ISO New England may avoid power outages today

Aug. 10, 2001
Thunderstorms and local power distribution outages interrupting service in Boston may provide enough demand relief for the New England Independent System Operator to get through the day without rolling blackouts. Continued hot and humid weather, more power plant outages, and reduced imports mean another very difficult day for ISO New England.


By the OGJ Online Staff

HOUSTON, Aug. 10--Thunderstorms and local power distribution outages interrupting service in Boston may provide enough demand relief for the New England Independent System Operator to get through the day without rolling blackouts.

Continued hot and humid weather, more power plant outages, and reduced imports mean another very difficult day for ISO New England.

At 8 a.m., the ISO already made a public appeal for conservation and hoped to reduce peak demand by 200 Mw that way, said Craig Kazin, spokesman for the ISO. The ISO forecast a peak demand of 25,200 Mw for the afternoon. Available capacity in New England is 24,033 Mw, not including imports.

Even with 2,059 Mw of imports from Canada, the ISO could not meet the required operating reserve requirement of 2,080 Mw. The ISO appealed for emergency power transactions to get additional megawatts.

Power plant outages have crept up all week. On Wednesday, there were 1,685 Mw unavailable, Thursday saw 1,780 Mw down, and today 2,425 Mw are out.

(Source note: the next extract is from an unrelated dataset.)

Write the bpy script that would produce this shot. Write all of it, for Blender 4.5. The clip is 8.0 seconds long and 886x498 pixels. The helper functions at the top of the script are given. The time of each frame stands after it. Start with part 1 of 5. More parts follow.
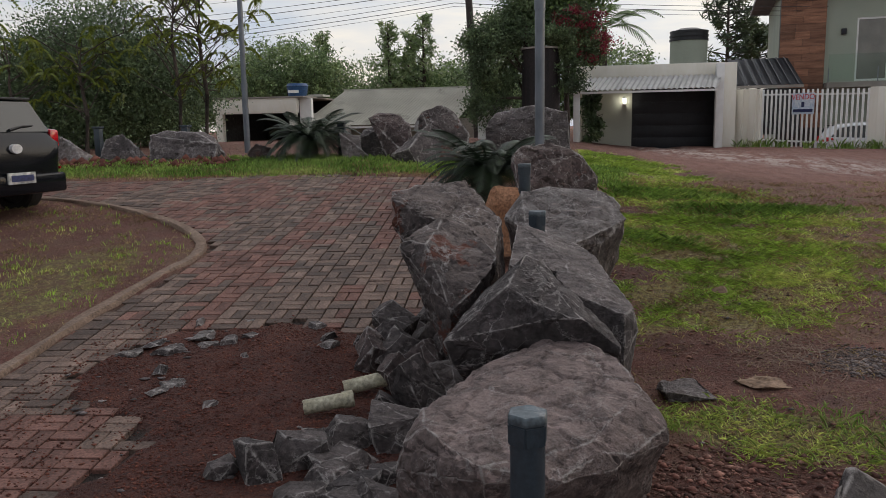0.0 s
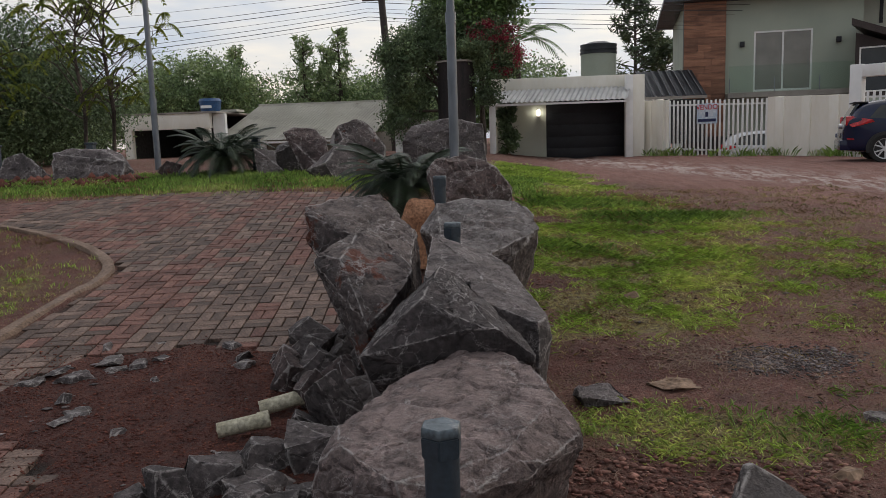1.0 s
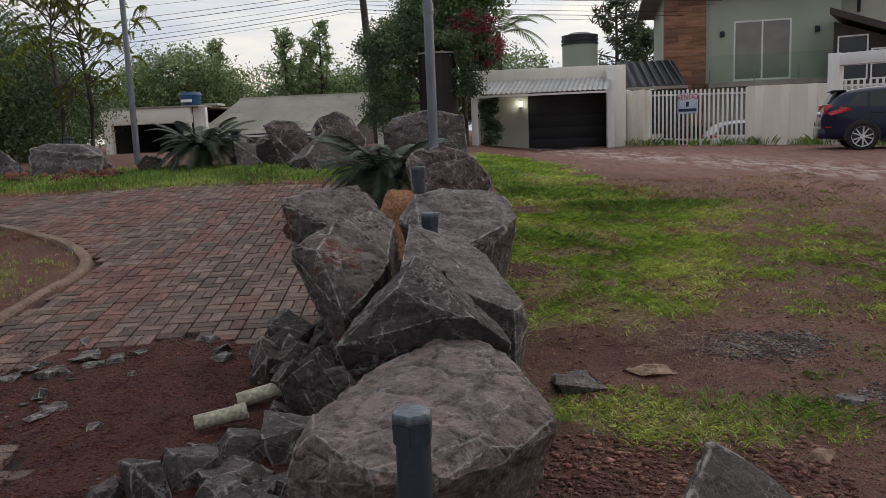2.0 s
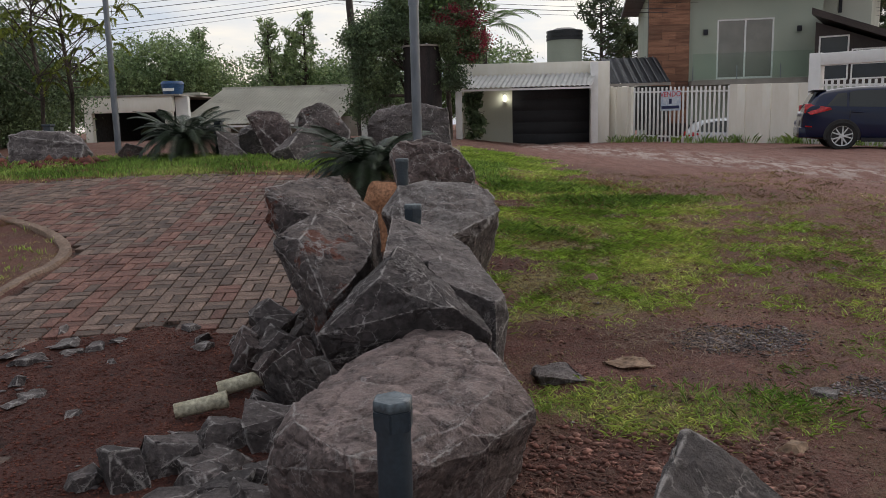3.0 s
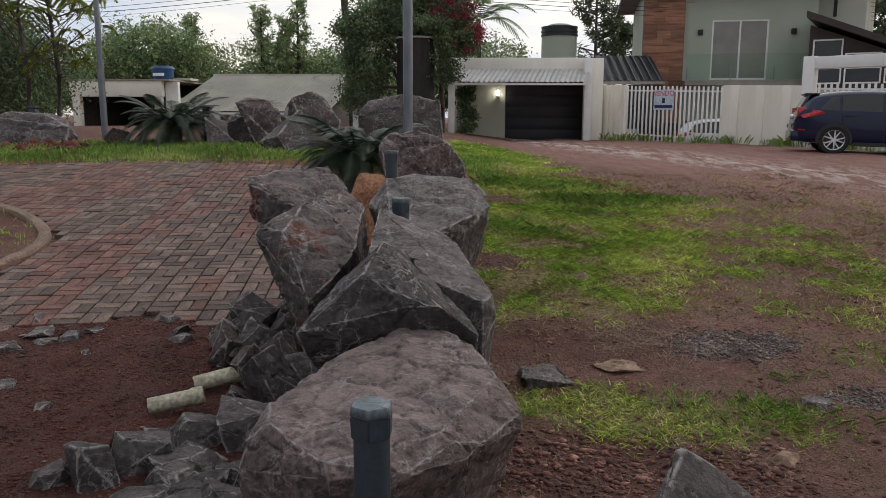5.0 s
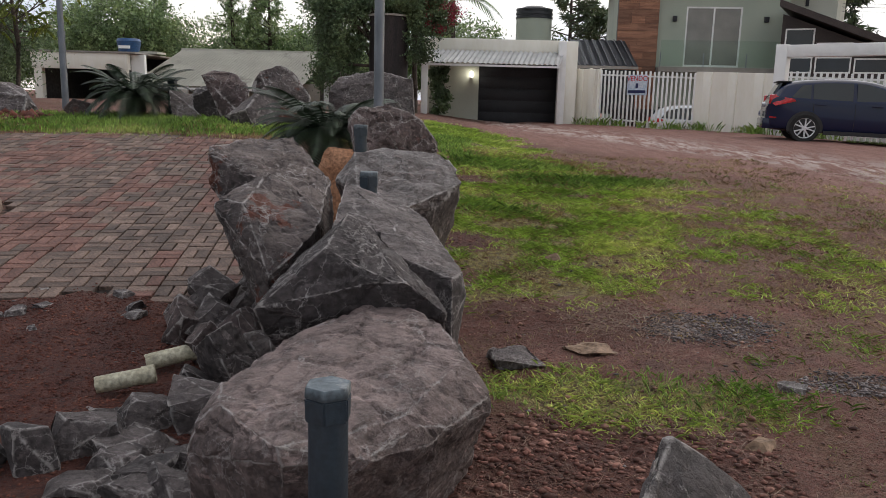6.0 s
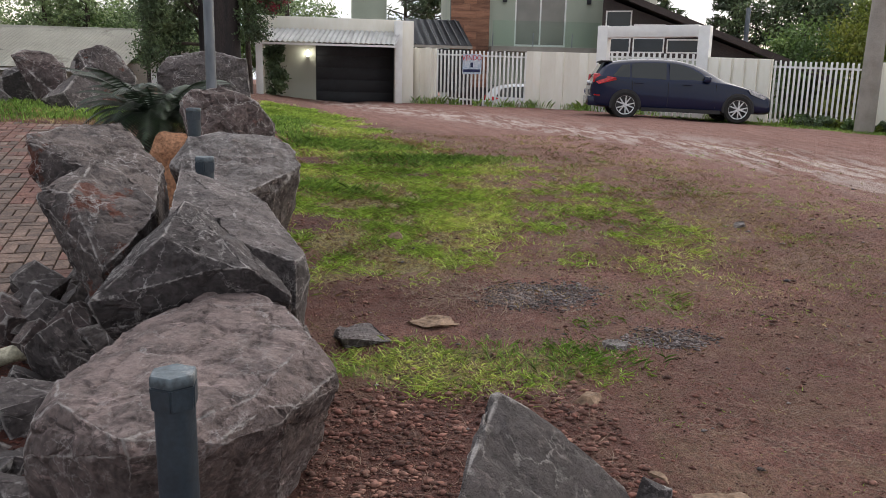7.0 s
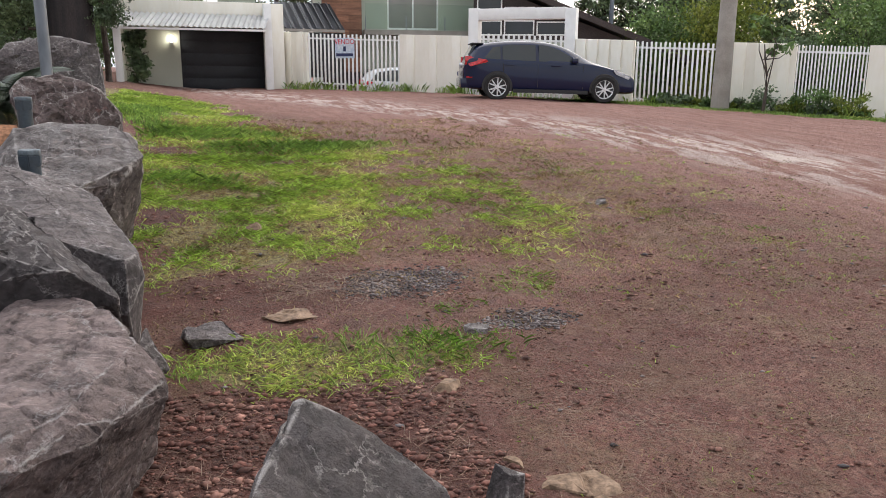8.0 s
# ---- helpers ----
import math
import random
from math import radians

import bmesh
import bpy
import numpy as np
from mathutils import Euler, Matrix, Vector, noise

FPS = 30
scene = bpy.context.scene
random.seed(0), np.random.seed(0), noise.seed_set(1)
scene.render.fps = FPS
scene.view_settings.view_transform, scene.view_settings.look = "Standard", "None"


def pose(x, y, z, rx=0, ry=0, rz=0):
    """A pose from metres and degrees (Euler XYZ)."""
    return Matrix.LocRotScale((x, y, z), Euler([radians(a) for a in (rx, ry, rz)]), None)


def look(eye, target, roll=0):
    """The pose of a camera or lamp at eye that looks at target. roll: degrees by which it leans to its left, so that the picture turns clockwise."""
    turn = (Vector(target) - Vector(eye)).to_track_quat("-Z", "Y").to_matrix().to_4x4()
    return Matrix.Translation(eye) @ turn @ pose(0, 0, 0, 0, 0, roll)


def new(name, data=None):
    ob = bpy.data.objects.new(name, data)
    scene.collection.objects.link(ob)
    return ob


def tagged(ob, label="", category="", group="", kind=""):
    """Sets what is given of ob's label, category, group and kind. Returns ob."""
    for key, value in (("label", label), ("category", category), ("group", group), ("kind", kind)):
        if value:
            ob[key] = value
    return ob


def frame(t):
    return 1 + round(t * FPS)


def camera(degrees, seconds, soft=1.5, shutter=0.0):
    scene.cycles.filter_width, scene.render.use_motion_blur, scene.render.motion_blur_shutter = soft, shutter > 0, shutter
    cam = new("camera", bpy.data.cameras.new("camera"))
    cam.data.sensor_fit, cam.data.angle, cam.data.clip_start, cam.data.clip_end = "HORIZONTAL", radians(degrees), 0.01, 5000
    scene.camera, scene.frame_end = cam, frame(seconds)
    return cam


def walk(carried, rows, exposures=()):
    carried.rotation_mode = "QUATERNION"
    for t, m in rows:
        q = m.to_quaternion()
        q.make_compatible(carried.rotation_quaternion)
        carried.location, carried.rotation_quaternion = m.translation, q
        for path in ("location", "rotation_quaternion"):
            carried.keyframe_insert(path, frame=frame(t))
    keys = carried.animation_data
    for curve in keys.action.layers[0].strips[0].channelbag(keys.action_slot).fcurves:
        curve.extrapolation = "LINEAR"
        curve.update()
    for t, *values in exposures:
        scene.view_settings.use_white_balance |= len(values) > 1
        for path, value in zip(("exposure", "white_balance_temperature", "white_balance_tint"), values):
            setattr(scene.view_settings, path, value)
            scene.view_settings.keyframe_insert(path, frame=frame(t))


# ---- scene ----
cam = camera(59.0, 8.0, soft=0.7)
PATH = [
    (0, (0.906, -0.214, 1.453), (0.497, 1.72, 1.148), -1.0),
    (0.5, (0.93, -0.212, 1.452), (0.654, 1.748, 1.167), -1.4),
    (1, (0.943, -0.195, 1.45), (0.73, 1.774, 1.173), -1.8),
    (1.5, (0.986, -0.192, 1.442), (0.792, 1.778, 1.157), -2.3),
    (3, (0.989, -0.215, 1.422), (0.858, 1.756, 1.108), -1.4),
    (3.5, (0.982, -0.199, 1.423), (0.873, 1.773, 1.106), -0.9),
    (4, (0.991, -0.199, 1.425), (0.903, 1.774, 1.109), -0.5),
    (5.5, (0.991, -0.001, 1.403), (0.885, 1.966, 1.054), 0.5),
    (6, (0.995, 0.069, 1.352), (0.967, 2.034, 0.98), 1.5),
    (6.5, (0.971, 0.009, 1.371), (1.113, 1.965, 0.978), 1.9),
    (7, (1.007, -0.029, 1.373), (1.369, 1.894, 0.959), 1.2),
    (7.5, (1.152, 0.034, 1.363), (1.722, 1.901, 0.926), 0.6),
    (8, (1.197, 0.056, 1.357), (1.835, 1.898, 0.91), 0.4),
]
walk(cam, [(t, look(eye, target, roll)) for t, eye, target, roll in PATH],
     [(0, 0.07), (1.5, 0.1), (3.5, 0.22), (5.5, 0.36), (6.5, 0.64), (7, 0.82), (7.5, 0.97), (8, 1.2)])

# ---- light ----
world = bpy.data.worlds.new("evening_sky")
scene.world = world
world.use_nodes = True
wn, wl = world.node_tree.nodes, world.node_tree.links
wn.clear()
sky = wn.new("ShaderNodeTexSky")
sky.sky_type, sky.sun_disc = "NISHITA", False
sky.sun_elevation, sky.sun_rotation = radians(9), radians(62)
sky.air_density, sky.dust_density = 1.2, 2.5
geo = wn.new("ShaderNodeTexCoord")
stretch = wn.new("ShaderNodeMapping")
stretch.inputs["Scale"].default_value = (1.6, 1.6, 7.0)
wl.new(geo.outputs["Generated"], stretch.inputs["Vector"])
cloud = wn.new("ShaderNodeTexNoise")
cloud.inputs["Scale"].default_value, cloud.inputs["Detail"].default_value = 1.7, 7
cloud.inputs["Roughness"].default_value = 0.55
wl.new(stretch.outputs[0], cloud.inputs["Vector"])
band = wn.new("ShaderNodeValToRGB")
band.color_ramp.elements[0].position, band.color_ramp.elements[1].position = 0.38, 0.62
wl.new(cloud.outputs["Fac"], band.inputs["Fac"])
skymul = wn.new("ShaderNodeMix")
skymul.data_type, skymul.blend_type = "RGBA", "MULTIPLY"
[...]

But thunderstorms rolled into Buffalo and Jamestown, New York, late this morning cooling off parts of that state. New York started shipping about 500 Mw late this morning, Kazin said. Earlier today, the ISO had been notified that no power would be available from New York because of the hot spell in that region.

"It's looking a tad more optimistic," said Kazin. "We'll get through."

Ironically, the heat wave has caused some local distribution outages that helped reduce load on the grid. The high heat and load on the local transmissions lines has caused some equipment to just "melt," he said.

A manhole fire in Boston resulted in 20,000 customers out of service too, he said. But the bulk power system is not in danger of forced outages at this time, he said.